Our game, our rules —

Nintendo tells Smash World Tour it can no longer operate unlicensed tournaments

Months of licensing talks fall apart, dooming December championship and 2023 season.

Photograph from the convention floor of PAX West.
Enlarge / A massive Smash Bros. mural from a trade show.

The organizers of a major Super Smash Bros. tournament series, the Smash World Tour, say that Nintendo has denied their request for an official license, cutting off months of negotiations "without any warning." The decision has led to the cancellation of next year's season and next month's 2022 Smash World Tour Championships, though Nintendo now says that it "did not request" any changes for the championship. Either way, it's an abrupt end for a massive tour that attracted 325,000 entrants across thousands of events in 2022, according to organizers.

"We are incredibly devastated that any of this happened, and given the trajectory of Nintendo, we were truly hopeful that significant, positive change was inbound," Smash World Tour organizers said in a lengthy open letter detailing the factors that led to the cancellation. "However, the way the last few weeks have unfolded, we are extremely worried that all of that progress has been abruptly reversed."

Stymied negotiations

As we've discussed in the past, US copyright law gives Nintendo the right to shut down any and all Smash Bros. tournaments, which qualify as "public performances" of one of the company's games. Nintendo has exercised this right a few times in the past, usually to shut down tournaments that use "unauthorized" mods for the base Smash Bros. games.

Last November, though, Nintendo started a new era of official tournament approval, announcing Panda Global as "the first officially licensed Super Smash Bros. championship circuit in North America." In their open letter, Smash World Tour organizers said they originally assumed this move would lead to the cancellation of their planned 2021 championships. Instead, they say Nintendo told them Panda's license was nonexclusive and began working to officially license the Smash World Tour as well.

While licensing discussions continued in early 2022, organizers say the 2022 Smash World Tour was launched without an official license, partly because "we did not have the full scope of our proposal sorted with Nintendo in advance." But the organizers say they did seek a license for the December championships, submitting an application in April.

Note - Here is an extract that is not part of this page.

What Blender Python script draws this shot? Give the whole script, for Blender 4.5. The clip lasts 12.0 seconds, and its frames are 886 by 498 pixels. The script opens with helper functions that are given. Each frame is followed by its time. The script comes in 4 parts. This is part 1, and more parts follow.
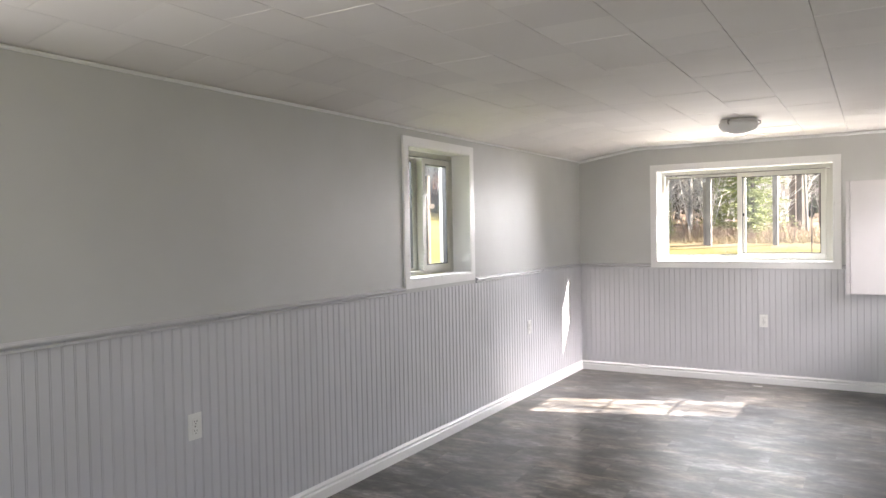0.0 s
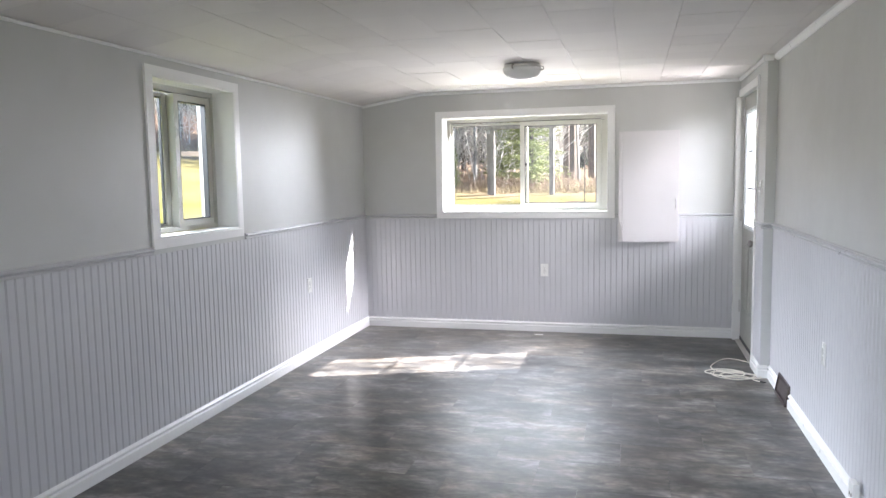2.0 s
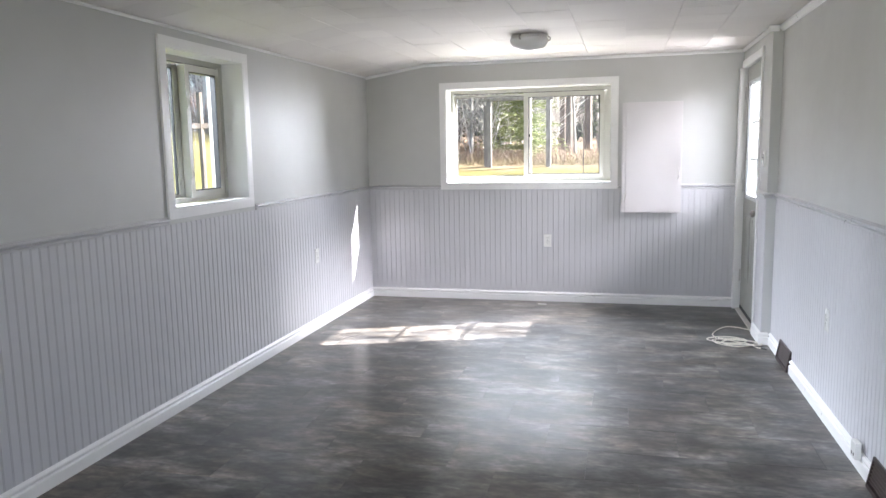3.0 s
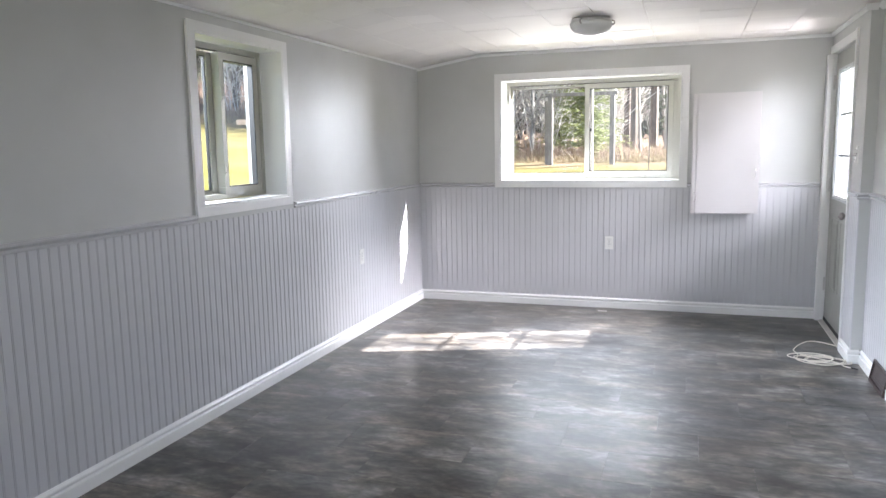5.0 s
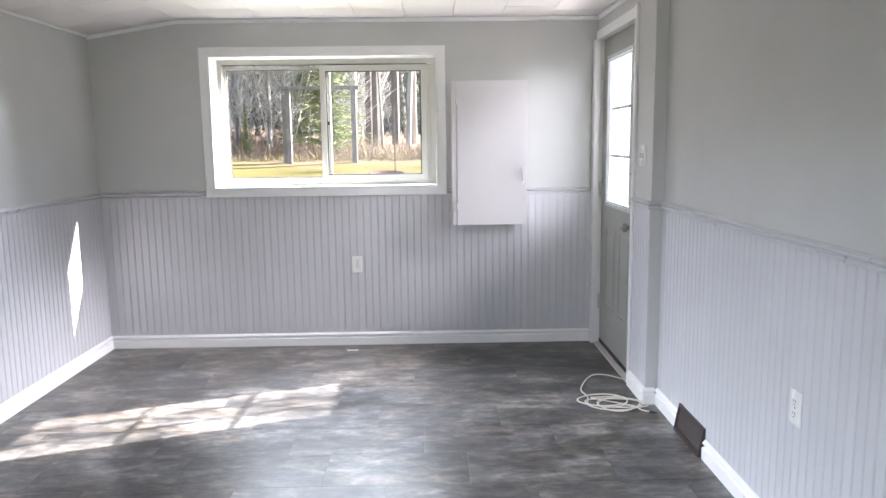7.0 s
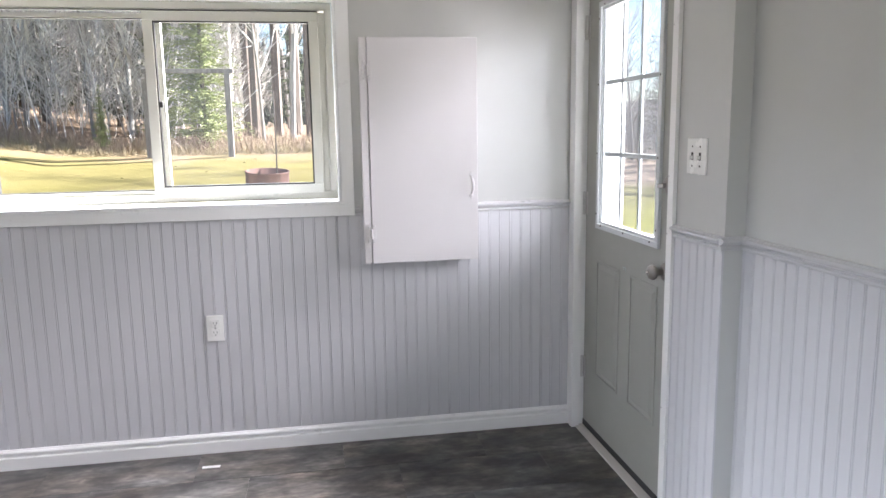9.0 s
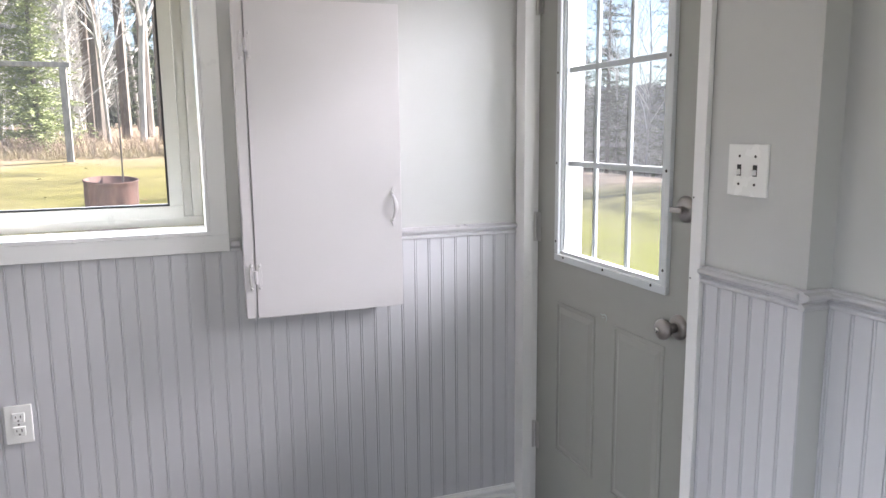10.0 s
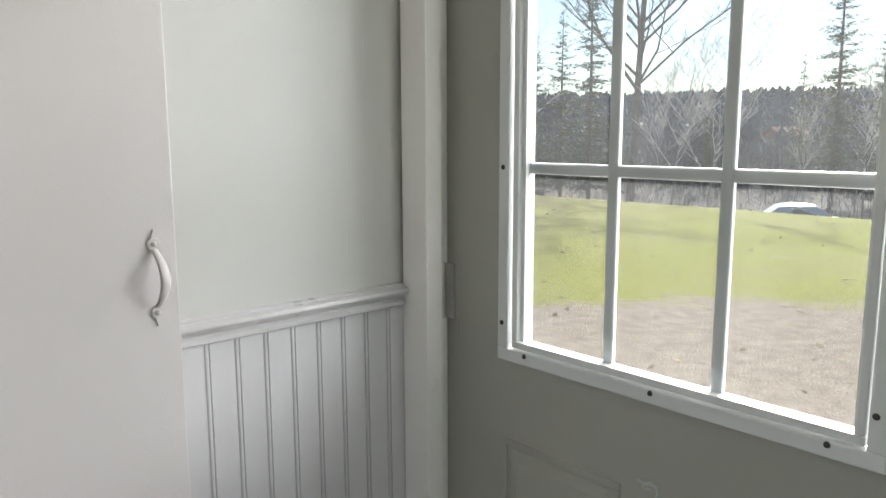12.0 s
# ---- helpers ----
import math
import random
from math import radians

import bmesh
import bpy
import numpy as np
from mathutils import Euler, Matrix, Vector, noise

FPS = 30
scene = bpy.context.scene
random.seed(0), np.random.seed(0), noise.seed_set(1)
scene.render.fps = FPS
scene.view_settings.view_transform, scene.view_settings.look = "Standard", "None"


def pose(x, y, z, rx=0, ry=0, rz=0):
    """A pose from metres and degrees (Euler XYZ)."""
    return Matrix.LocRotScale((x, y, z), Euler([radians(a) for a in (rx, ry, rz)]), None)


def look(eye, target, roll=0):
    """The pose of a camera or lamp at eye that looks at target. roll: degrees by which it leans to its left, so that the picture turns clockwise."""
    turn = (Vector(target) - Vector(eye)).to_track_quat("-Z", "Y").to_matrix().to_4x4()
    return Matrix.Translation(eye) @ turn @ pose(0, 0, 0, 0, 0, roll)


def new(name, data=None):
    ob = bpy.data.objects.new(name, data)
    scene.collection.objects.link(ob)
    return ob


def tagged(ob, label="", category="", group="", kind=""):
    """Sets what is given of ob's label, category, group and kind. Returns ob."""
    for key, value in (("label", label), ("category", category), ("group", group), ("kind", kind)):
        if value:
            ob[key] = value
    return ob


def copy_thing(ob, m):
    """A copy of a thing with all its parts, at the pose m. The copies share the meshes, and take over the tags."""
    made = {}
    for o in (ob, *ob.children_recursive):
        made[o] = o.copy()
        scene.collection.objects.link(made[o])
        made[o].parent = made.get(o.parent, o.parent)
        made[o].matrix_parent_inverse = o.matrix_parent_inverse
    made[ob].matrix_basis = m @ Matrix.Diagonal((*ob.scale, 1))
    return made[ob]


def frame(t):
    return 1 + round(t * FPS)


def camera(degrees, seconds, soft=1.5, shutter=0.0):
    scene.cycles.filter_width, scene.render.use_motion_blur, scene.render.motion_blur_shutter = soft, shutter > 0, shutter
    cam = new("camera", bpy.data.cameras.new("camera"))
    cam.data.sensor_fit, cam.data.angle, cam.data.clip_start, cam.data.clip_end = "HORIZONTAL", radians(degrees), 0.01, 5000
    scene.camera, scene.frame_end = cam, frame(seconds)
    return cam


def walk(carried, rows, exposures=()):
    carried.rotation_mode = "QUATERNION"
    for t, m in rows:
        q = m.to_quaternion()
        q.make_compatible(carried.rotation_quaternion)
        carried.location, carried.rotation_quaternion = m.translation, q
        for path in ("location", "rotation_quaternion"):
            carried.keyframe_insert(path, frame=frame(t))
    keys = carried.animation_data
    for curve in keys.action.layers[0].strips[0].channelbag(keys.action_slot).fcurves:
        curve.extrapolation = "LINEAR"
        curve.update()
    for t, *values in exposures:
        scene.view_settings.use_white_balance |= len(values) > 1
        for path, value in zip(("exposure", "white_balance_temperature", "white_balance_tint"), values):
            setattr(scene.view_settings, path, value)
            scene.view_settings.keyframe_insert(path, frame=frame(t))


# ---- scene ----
cam = camera(62.5, 12.0)
PATH = [
    (0, (0.758, 0.664, 1.425), (-0.26, 2.384, 1.373), -1.1),
    (0.5, (0.778, 0.882, 1.424), (-0.075, 2.69, 1.373), -1.2),
    (1, (0.822, 1.017, 1.434), (0.149, 2.899, 1.367), -1.2),
    (1.5, (0.74, 1.134, 1.441), (0.186, 3.051, 1.319), -1.1),
    (2, (0.657, 1.151, 1.416), (0.158, 3.078, 1.218), -1.0),
    (2.5, (0.577, 1.06, 1.405), (0.099, 2.985, 1.152), -1.0),
    (4.5, (0.577, 1.221, 1.409), (-0.002, 3.114, 1.124), -1.0),
    (5, (0.548, 1.437, 1.383), (-0.091, 3.312, 1.108), -1.0),
    (5.5, (0.56, 1.707, 1.381), (0.13, 3.64, 1.105), -1.0),
    (6, (0.576, 2.035, 1.391), (0.42, 4.01, 1.115), -0.8),
    (6.5, (0.45, 2.381, 1.386), (0.436, 4.361, 1.101), -0.7),
    (6.7, (0.424, 2.536, 1.382), (0.431, 4.515, 1.094), -0.7),
    (8.5, (0.365, 4.106, 1.407), (0.589, 6.067, 1.087), -0.9),
    (9, (0.358, 4.524, 1.389), (0.692, 6.47, 1.066), -0.9),
    (9.5, (0.351, 4.945, 1.387), (0.843, 6.857, 1.065), -0.8),
    (10, (0.362, 5.386, 1.385), (1.047, 7.238, 1.066), -0.6),
    (10.5, (0.354, 5.758, 1.384), (1.239, 7.524, 1.073), -0.4),
    (11, (0.471, 6.106, 1.375), (1.546, 7.765, 1.069), -0.2),
    (11.3, (0.564, 6.291, 1.359), (1.72, 7.895, 1.061), -0.3),
    (11.5, (0.588, 6.41, 1.351), (1.812, 7.963, 1.052), -0.3),
    (12, (0.675, 6.683, 1.328), (1.999, 8.15, 1.024), -0.2),
]
walk(cam, [(t, look(eye, target, roll)) for t, eye, target, roll in PATH],
     exposures=[(0, 3.5, 6900, 17), (0.4, 3.5, 6400, 16), (1.5, 3.45, 6350, 15), (5.5, 3.4, 6300, 15), (6.5, 3.25, 6300, 16), (9.0, 3.2, 6400, 16), (10.0, 3.15, 6450, 16), (11.3, 2.9, 6700, 12), (12, 2.65, 6850, 7)])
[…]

Meanwhile, Smash Tour organizers say the CEO of Panda Global started trying to undermine their tour by "tell[ing] organizers we were definitely not coming back in 2022, and if we did, we’d get shut down shortly after announcement." After Panda Global initially demanded exclusivity for any individual events associated with them, many tournaments operated jointly as part of both the licensed Panda Cup and the unlicensed Smash World Tour in 2022 (Panda Global has not responded to a request for comment from Ars Technica).

A new era

Four people? That's a public performance. SHUT 'ER DOWN BOYS!
Four people? That's a public performance. SHUT 'ER DOWN BOYS!

After months of silence from Nintendo, Smash World Tour organizers said they were able to reconvene with representatives in September and again in November. Then, last Wednesday, they said Nintendo told them in no uncertain terms that they would not be getting a commercial license and that the days of Nintendo tolerating their operation without one "were now over."

In a statement provided to Kotaku late Tuesday, Nintendo said that despite "continuous conversations" and "deep consideration," the company was "unable to come to an agreement with SWT for a full circuit in 2023." That said, Nintendo contends that it "did not request any changes to or cancelation of remaining events in 2022, including the 2022 Championship event, considering the negative impact on the players who were already planning to participate."

In a follow-up statement, though, Smash World Tour cites a written statement from Nintendo saying that tournaments are "expected to secure such a license well in advance of any public announcement" and that the company "will not be able to grant a license for the Smash World Tour Championship 2022 or any Smash World Tour activity in 2023."

Over the last few months, Smash World Tour organizers said they thought Nintendo was making progress in emulating other game makers' "accessible and transparent" guidelines for tournament licensing. But they say the company has now "reverted back to being very secretive, with no clear guidelines, and a willingness to abruptly shut down community efforts even after giving many indications that would not happen."

The news comes just weeks after Nintendo used DMCA request to take down fan-made Steam icons for some emulated Switch games from a popular online clearinghouse. And over the years, Nintendo has used copyright to halt everything from fan games to modern Game & Watch hacking videos to Mario-themed Minecraft videos.

"In the realm of corporations ruthlessly working to control their own narrative to the detriment of research and reference, Nintendo ranks up there with Monsanto, coal companies, and the mob," the Internet Archive's Jason Scott told Ars back in 2018. "You expect emotions when people talk about old video games, but one of them shouldn't be fear."